11-04-2013, 12:17 PM
(11-04-2013, 12:07 PM)jdeirmend Wrote:You (and many others that need to justify a position) believe that writing /needs/ an author to exist, to have purpose or meaning.Quote:I think you're clinging to a pointless psychoanalysis of writers through writing that does nothing to increase the value of the /writing/ itself, actually distracting from literary discussion, diverting them to literary figure discussions.
To me, you can't really know what sort of a fruit you're dealing with, until you cast your gaze upon the tree its fallen from. Even then, it takes some familiarity with the entire orchard to really know what's going on. That is to say: the approach I advocate and attempt to embody isn't merely psychoanalytic. It is also hermeneutic.
Granted, I'm an amateur, and this thread sprung from a desire to write about poets and poetry as much as anything. My speculations on these matters, I can readily concede, are just that: speculations. That doesn't mean that they are all completely ill founded or entirely without merit.

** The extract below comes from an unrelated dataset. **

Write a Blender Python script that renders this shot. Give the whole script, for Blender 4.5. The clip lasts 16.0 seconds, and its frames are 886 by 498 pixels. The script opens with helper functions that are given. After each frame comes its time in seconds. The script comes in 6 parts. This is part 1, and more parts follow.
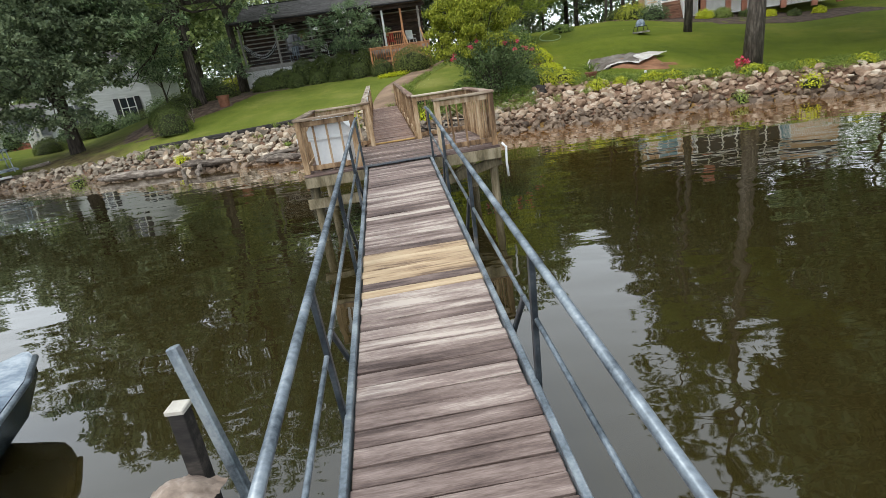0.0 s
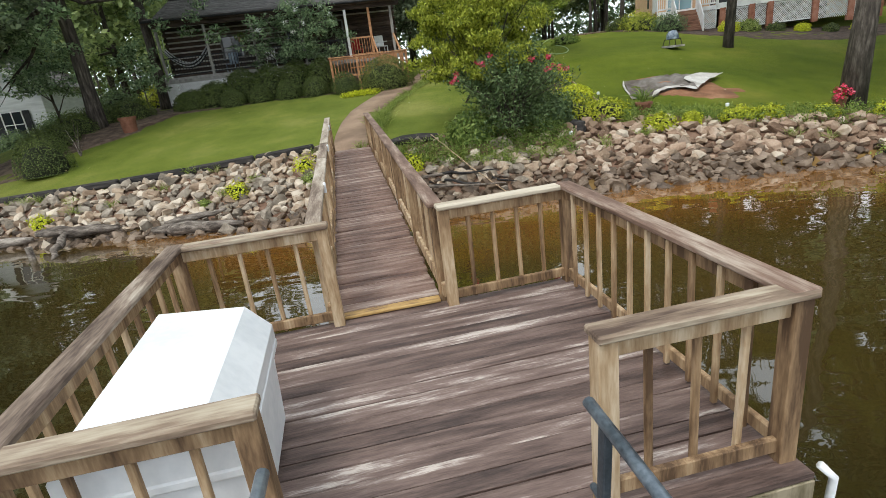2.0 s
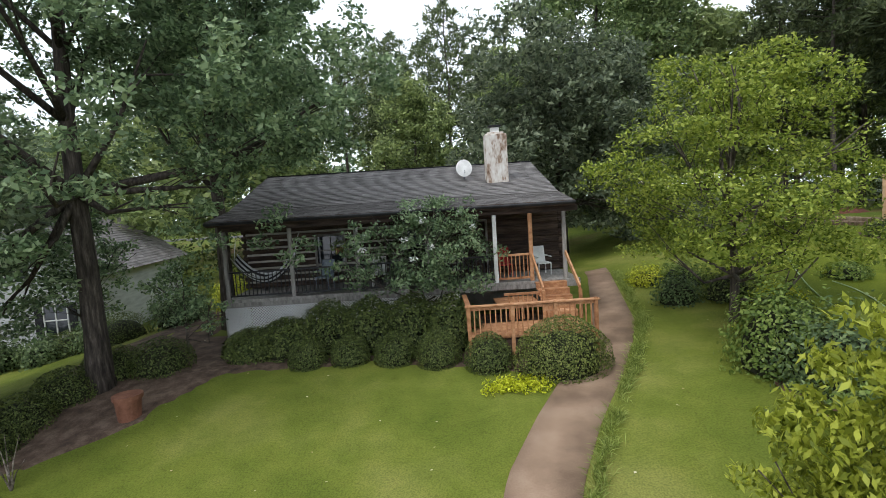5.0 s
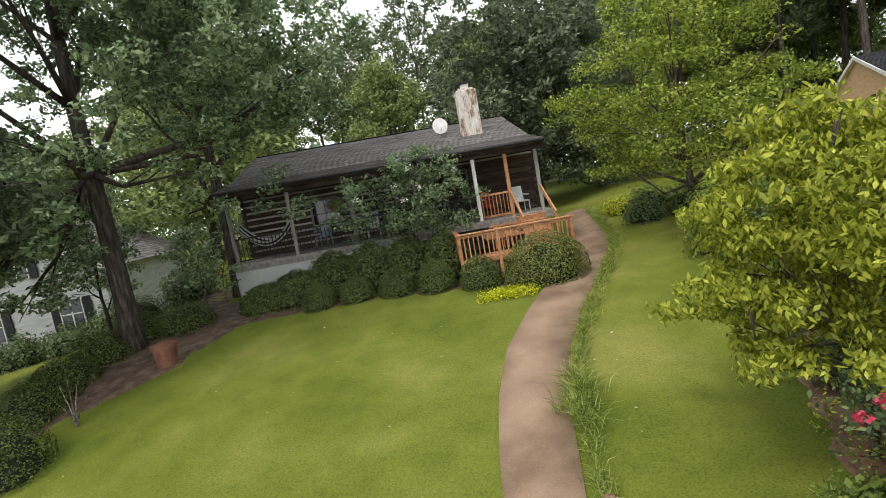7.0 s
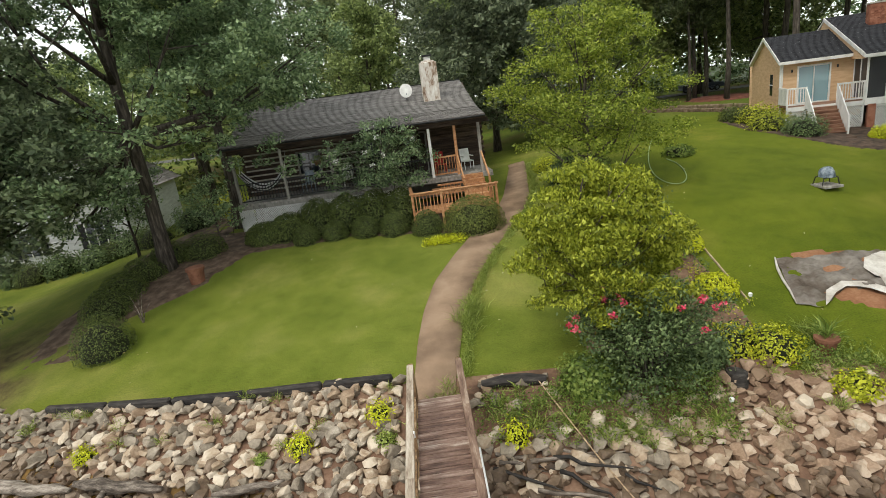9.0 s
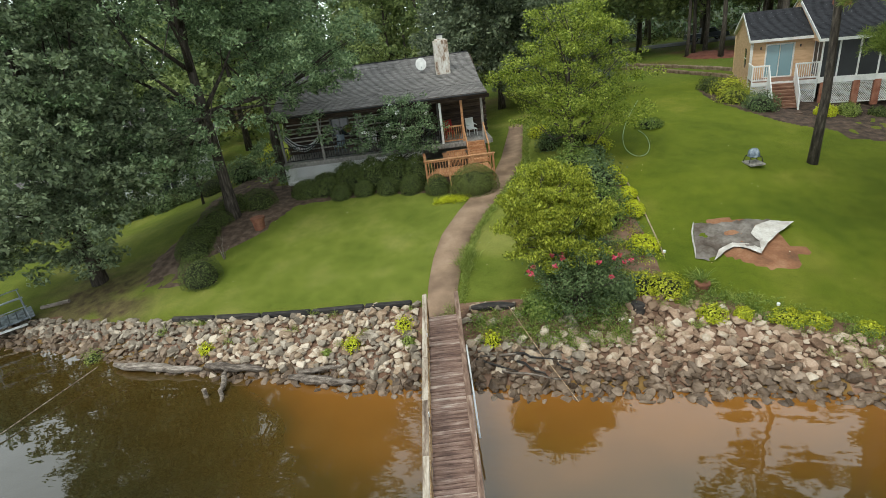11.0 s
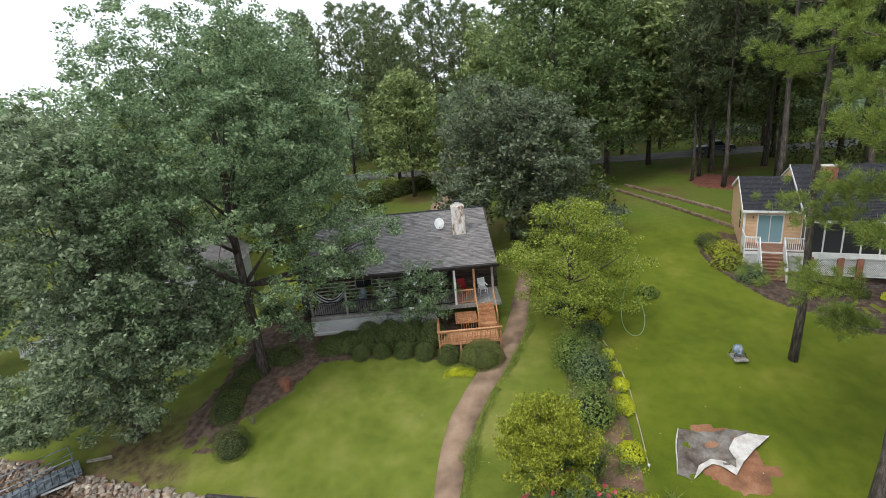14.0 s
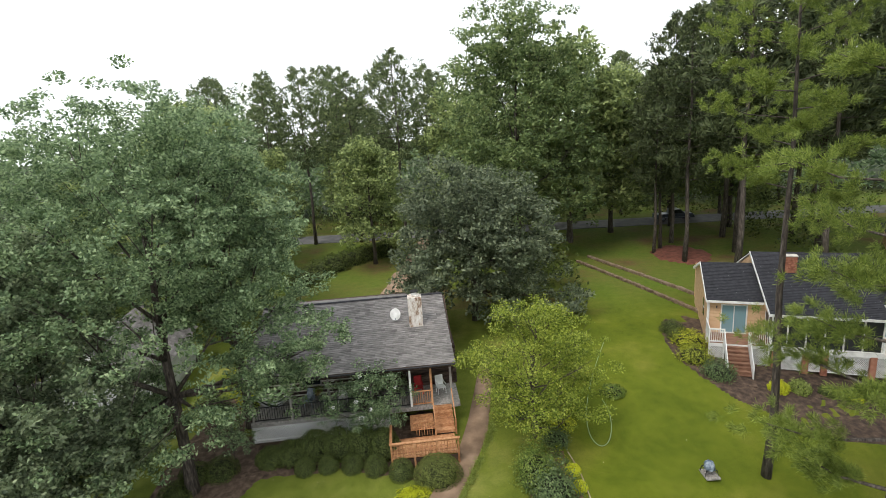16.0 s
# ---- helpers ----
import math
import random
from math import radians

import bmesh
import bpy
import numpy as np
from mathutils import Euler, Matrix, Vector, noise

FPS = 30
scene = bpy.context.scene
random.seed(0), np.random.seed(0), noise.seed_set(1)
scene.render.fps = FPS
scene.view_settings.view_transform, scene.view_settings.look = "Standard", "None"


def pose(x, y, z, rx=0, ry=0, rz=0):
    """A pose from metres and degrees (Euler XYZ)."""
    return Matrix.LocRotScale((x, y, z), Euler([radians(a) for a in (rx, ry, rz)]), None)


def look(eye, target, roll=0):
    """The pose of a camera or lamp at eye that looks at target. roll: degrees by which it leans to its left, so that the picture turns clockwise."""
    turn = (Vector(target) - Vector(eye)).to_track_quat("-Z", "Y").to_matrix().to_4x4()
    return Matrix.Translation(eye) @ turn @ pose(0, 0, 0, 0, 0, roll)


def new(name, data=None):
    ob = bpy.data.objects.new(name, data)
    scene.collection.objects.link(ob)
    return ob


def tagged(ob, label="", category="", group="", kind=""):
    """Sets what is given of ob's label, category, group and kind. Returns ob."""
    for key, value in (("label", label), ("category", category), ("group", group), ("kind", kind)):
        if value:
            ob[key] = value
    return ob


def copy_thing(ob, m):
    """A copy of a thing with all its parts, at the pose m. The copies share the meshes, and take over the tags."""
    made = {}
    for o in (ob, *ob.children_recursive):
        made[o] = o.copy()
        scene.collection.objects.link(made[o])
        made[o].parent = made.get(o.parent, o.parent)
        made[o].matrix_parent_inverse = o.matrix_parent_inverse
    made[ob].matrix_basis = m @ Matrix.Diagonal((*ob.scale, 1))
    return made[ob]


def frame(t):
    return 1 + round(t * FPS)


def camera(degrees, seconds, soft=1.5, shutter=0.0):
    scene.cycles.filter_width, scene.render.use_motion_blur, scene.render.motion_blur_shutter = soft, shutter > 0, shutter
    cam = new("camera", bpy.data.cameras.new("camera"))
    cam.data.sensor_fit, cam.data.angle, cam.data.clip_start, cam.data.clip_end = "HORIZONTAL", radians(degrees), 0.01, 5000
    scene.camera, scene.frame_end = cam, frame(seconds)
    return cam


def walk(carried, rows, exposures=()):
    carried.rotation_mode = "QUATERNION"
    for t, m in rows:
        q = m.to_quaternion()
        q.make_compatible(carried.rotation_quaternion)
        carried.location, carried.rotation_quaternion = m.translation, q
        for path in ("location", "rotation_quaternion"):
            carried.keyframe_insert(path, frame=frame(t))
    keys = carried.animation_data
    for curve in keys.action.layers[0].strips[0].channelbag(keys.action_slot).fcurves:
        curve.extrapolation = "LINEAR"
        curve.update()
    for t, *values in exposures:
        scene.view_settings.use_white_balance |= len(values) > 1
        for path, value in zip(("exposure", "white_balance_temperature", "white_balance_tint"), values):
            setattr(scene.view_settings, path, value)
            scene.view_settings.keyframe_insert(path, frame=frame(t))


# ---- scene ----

You think this sort of behavior is a distraction from properly "literary" discussion. That this position essentially ignores the most significant developments in literary theory in the past 40 or so years is something that seems to give you absolutely zero pause.
It's just not the case. Authorial intent has no effect at all on the actual words. Meaning is determined by the /reading/ not the writing, a good author observes and reports. If an effective analysis is dependent on knowing the author (other than cultural and social issues surrounding the times) than the writing fails.